** begin **

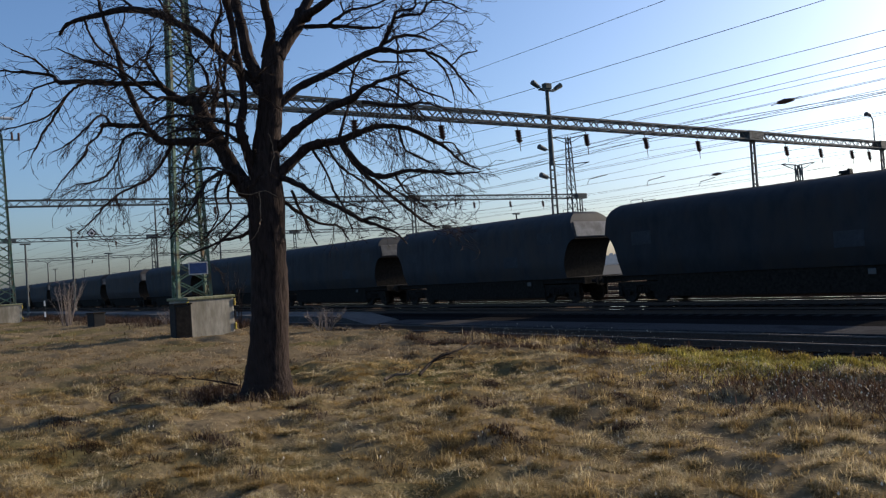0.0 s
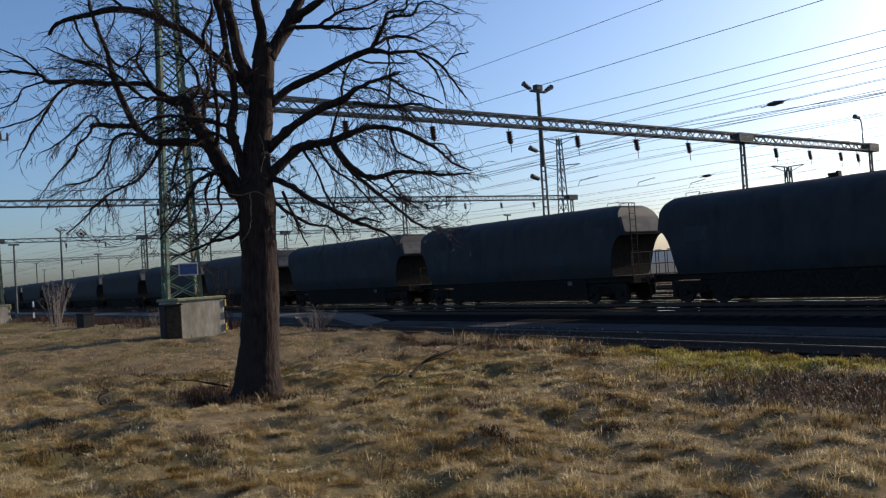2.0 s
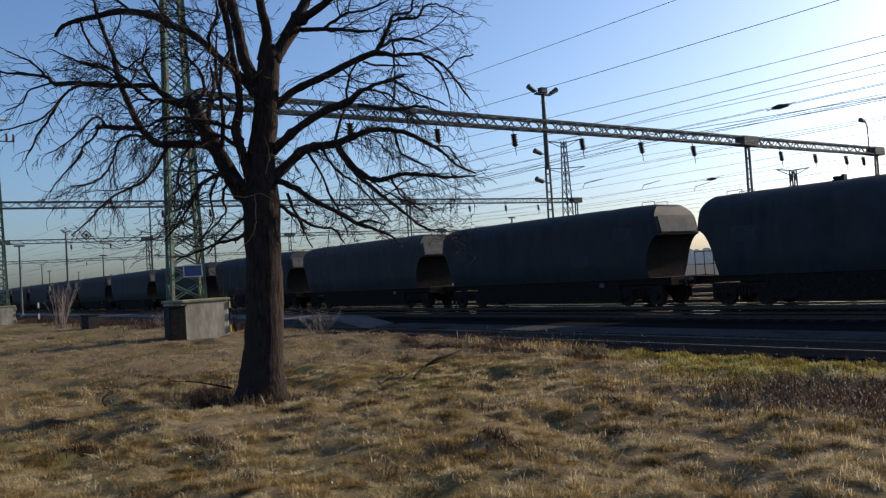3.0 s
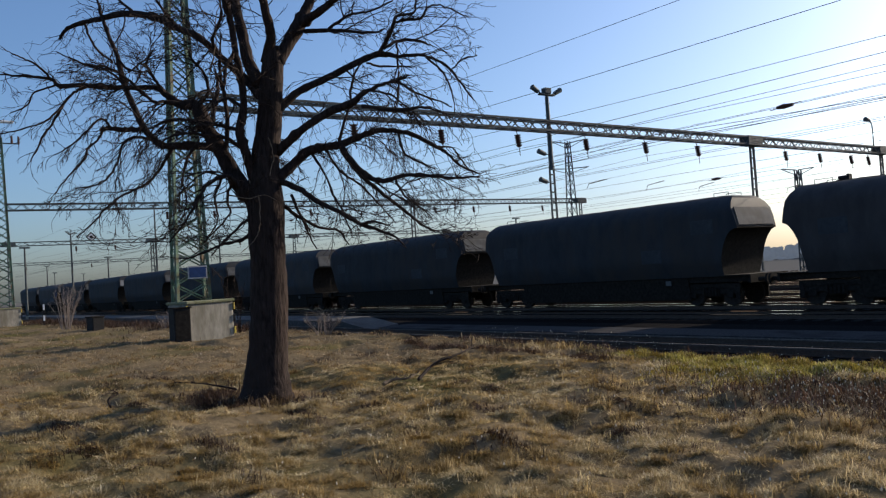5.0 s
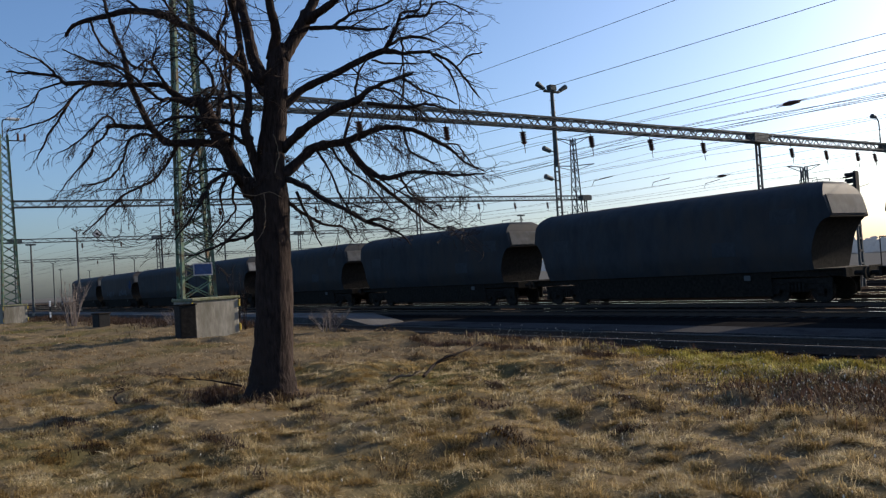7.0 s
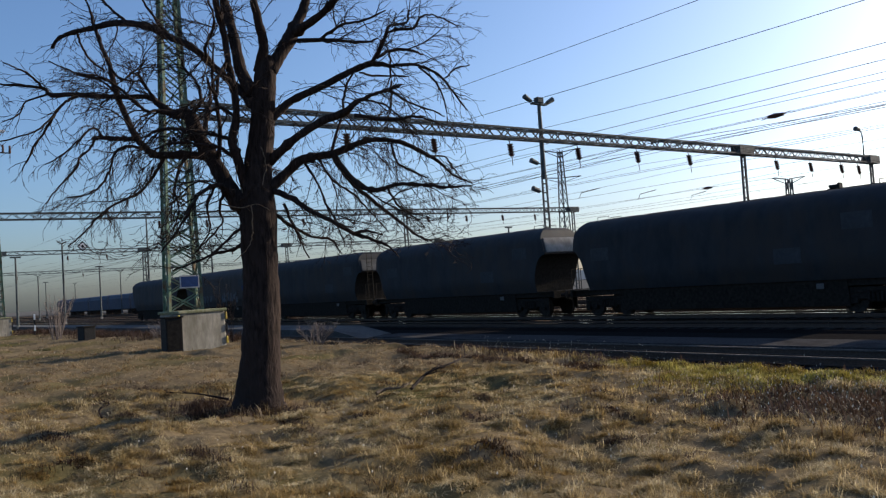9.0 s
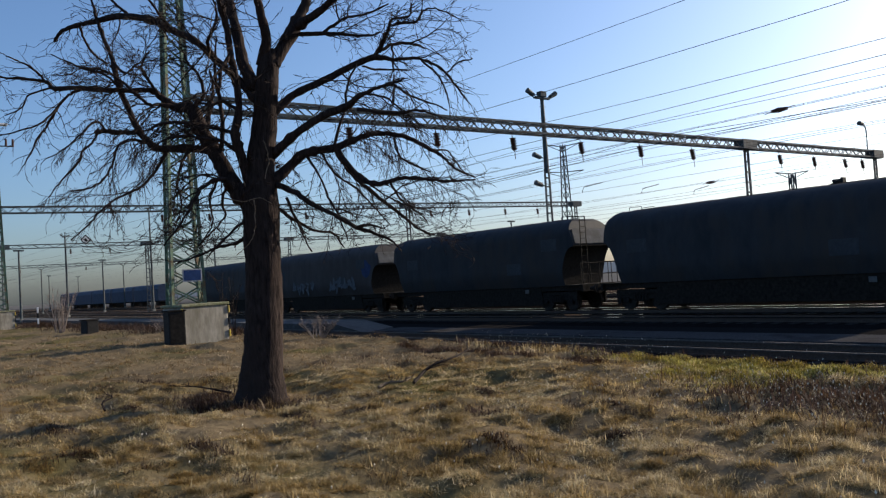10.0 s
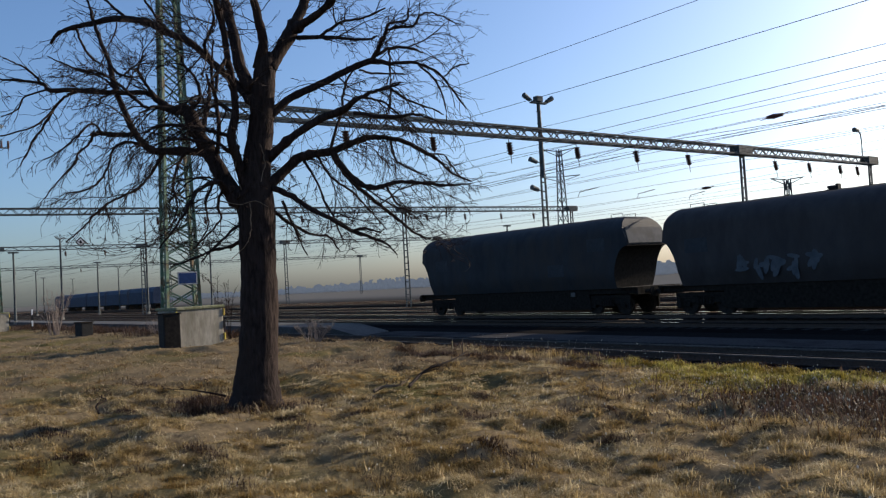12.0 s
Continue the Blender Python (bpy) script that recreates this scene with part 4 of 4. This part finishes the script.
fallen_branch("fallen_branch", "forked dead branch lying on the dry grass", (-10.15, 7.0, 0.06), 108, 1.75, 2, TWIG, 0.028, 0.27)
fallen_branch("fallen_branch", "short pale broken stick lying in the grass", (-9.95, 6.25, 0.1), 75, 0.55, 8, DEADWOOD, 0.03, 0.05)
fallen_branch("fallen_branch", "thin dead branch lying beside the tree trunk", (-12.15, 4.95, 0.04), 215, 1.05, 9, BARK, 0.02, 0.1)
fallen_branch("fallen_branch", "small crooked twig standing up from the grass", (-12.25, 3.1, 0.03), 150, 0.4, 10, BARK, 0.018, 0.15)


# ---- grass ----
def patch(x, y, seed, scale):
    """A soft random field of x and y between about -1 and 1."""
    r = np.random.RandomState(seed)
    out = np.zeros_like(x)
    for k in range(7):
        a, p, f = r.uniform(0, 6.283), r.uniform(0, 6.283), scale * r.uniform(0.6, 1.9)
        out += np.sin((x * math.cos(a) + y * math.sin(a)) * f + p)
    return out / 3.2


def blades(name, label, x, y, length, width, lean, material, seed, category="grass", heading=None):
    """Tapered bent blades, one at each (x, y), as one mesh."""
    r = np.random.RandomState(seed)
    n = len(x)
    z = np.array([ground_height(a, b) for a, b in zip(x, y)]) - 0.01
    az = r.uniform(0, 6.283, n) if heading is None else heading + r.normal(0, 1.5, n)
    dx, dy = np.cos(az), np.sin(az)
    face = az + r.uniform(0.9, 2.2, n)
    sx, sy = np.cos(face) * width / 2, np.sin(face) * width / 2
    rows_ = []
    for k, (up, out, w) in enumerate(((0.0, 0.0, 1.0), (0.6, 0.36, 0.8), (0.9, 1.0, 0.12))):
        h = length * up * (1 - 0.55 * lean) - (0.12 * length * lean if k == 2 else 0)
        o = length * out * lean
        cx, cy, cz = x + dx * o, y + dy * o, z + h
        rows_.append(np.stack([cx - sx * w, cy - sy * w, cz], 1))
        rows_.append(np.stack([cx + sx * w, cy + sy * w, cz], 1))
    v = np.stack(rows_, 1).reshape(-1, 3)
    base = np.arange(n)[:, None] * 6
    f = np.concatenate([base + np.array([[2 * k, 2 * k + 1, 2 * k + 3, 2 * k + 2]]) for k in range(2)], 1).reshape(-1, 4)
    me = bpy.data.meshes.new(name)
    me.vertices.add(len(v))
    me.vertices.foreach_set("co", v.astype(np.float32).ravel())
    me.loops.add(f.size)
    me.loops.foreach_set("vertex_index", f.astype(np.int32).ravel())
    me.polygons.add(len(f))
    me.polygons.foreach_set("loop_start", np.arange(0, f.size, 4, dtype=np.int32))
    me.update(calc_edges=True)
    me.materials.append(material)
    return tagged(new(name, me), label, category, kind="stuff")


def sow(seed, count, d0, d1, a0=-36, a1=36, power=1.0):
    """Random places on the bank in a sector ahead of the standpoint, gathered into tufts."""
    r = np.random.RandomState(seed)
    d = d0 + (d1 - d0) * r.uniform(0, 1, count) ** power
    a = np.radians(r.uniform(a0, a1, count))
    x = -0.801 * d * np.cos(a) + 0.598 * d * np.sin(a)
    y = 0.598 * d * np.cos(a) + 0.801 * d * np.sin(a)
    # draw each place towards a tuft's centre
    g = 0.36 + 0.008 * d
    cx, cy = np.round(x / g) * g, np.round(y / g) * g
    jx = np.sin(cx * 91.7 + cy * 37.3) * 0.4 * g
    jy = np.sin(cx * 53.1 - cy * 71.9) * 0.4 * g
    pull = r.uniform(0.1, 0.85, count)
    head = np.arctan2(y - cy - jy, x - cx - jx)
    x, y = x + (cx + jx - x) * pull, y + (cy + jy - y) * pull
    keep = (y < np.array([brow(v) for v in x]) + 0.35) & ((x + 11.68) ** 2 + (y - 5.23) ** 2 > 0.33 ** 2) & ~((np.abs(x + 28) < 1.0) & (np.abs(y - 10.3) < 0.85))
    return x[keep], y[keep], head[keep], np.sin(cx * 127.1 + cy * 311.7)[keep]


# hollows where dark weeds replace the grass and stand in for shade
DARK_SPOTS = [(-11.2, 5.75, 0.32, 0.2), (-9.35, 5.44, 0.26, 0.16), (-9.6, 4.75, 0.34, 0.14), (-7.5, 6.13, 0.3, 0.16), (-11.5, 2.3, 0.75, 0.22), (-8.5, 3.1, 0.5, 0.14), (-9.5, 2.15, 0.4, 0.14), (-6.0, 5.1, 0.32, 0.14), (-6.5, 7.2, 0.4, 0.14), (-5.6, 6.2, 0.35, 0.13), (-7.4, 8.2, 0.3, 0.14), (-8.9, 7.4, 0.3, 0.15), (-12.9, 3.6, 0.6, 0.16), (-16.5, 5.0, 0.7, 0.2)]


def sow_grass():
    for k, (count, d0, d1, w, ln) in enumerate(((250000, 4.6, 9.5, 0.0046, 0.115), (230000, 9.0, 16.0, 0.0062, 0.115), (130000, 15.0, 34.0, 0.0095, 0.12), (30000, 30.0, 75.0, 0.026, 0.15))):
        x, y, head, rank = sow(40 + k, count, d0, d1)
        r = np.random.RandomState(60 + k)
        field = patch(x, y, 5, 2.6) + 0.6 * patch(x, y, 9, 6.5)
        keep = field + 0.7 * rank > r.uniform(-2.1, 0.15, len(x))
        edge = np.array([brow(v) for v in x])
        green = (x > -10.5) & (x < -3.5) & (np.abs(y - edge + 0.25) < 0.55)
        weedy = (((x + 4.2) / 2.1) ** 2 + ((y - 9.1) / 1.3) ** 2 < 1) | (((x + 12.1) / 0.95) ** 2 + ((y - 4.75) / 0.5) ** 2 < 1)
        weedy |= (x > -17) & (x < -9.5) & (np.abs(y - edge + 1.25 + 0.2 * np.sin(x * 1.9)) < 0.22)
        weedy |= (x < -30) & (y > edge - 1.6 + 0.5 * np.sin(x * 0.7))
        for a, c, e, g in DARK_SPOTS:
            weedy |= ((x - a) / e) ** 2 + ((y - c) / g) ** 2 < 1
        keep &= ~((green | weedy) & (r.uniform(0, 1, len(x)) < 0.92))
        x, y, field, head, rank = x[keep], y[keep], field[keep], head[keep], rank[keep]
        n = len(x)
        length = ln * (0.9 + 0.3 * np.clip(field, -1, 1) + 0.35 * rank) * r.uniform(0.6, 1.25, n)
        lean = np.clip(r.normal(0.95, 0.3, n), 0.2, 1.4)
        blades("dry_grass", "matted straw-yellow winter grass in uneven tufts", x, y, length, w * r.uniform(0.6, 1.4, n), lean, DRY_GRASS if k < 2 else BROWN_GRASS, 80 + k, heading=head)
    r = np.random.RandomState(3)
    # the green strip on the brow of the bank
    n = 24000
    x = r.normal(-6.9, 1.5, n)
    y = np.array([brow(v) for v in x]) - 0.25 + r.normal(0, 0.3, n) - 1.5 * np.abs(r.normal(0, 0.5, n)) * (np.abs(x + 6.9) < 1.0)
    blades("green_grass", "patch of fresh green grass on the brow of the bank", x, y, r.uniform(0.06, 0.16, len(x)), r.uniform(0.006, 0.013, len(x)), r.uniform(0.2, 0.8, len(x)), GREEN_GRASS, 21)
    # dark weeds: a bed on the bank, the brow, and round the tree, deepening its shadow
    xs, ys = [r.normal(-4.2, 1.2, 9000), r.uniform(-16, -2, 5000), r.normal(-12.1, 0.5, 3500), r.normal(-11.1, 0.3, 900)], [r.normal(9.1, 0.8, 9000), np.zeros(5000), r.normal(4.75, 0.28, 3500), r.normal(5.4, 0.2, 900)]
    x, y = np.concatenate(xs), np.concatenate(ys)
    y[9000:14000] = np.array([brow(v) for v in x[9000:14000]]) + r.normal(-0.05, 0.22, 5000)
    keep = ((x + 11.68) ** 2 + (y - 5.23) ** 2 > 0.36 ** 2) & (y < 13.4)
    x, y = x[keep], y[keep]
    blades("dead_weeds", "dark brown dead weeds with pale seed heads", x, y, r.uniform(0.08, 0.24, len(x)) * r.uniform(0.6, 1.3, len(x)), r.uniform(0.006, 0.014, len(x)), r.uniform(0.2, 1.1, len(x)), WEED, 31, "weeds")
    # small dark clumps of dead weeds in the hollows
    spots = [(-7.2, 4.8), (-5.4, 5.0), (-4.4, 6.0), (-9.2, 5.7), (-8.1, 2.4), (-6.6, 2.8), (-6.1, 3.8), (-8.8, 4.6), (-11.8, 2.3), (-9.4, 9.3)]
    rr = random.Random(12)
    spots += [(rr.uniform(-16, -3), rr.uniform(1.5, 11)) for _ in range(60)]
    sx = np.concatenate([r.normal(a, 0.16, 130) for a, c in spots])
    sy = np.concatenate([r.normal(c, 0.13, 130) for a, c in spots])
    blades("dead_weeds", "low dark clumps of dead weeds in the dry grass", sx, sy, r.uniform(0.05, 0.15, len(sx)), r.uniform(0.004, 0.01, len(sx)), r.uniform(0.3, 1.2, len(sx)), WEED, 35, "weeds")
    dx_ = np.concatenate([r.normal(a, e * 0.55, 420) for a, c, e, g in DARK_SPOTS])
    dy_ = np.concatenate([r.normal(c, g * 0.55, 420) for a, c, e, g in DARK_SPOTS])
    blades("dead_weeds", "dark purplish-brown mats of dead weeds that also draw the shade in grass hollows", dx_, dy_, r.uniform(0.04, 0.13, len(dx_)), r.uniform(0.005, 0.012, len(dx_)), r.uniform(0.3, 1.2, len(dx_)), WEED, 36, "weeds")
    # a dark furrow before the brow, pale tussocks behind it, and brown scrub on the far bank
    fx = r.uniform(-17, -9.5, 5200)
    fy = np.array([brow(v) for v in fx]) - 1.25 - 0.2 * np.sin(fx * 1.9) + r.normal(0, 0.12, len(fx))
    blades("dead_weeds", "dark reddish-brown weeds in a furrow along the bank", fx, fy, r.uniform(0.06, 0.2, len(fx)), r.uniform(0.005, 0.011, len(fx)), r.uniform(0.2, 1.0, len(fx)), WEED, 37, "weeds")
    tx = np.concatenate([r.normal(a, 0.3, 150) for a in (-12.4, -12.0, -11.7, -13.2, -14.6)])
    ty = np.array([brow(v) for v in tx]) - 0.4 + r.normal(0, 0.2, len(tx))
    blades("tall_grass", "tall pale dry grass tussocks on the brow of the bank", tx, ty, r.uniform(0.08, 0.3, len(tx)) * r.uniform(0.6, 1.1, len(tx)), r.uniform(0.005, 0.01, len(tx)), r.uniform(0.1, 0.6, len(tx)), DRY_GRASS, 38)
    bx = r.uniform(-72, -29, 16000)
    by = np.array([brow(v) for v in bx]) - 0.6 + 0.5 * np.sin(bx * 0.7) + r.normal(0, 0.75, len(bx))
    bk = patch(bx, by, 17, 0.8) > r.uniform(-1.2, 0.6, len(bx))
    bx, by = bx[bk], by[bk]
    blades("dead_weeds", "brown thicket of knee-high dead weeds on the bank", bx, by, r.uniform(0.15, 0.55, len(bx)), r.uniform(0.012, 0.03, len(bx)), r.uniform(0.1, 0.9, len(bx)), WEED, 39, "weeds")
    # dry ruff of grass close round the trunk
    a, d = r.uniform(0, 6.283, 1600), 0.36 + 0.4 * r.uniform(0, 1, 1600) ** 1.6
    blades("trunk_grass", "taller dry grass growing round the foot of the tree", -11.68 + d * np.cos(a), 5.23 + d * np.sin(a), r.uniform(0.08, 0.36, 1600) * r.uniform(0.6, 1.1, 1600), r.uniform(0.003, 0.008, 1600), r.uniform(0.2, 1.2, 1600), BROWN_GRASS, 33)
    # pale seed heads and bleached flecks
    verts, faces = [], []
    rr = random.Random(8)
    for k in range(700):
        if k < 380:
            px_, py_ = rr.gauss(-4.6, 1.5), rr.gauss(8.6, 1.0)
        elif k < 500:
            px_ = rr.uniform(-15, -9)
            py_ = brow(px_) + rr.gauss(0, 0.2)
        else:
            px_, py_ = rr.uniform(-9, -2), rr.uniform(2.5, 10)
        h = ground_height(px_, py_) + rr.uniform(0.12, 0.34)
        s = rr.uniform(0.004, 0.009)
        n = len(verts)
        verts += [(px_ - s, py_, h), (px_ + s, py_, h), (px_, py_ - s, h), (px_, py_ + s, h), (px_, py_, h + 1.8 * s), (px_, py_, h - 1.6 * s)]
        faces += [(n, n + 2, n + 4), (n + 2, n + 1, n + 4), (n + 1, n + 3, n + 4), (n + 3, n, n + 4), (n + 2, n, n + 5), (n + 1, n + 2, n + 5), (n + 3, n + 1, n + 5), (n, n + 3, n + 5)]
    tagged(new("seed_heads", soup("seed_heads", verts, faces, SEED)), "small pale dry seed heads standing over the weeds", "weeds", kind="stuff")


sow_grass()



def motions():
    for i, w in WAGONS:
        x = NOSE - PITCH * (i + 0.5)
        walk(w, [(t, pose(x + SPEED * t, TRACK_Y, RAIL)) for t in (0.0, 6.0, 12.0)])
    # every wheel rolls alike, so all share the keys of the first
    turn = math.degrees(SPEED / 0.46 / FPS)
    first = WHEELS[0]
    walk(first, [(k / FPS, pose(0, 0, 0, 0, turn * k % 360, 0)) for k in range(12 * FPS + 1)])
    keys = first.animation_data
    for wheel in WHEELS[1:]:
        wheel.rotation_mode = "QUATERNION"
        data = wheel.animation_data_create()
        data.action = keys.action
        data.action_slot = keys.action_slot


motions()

** end **

YOUR INSTRUCTIONS — Reproduce the data above word for word from its first line through the line that holds "BARK, 0.018, 0.15)", both ends included; skip pictures.

CORRECT RESPONSE —
0.0 s
2.0 s
3.0 s
5.0 s
7.0 s
9.0 s
10.0 s
12.0 s
Continue the Blender Python (bpy) script that recreates this scene with part 4 of 4. This part finishes the script.
fallen_branch("fallen_branch", "forked dead branch lying on the dry grass", (-10.15, 7.0, 0.06), 108, 1.75, 2, TWIG, 0.028, 0.27)
fallen_branch("fallen_branch", "short pale broken stick lying in the grass", (-9.95, 6.25, 0.1), 75, 0.55, 8, DEADWOOD, 0.03, 0.05)
fallen_branch("fallen_branch", "thin dead branch lying beside the tree trunk", (-12.15, 4.95, 0.04), 215, 1.05, 9, BARK, 0.02, 0.1)
fallen_branch("fallen_branch", "small crooked twig standing up from the grass", (-12.25, 3.1, 0.03), 150, 0.4, 10, BARK, 0.018, 0.15)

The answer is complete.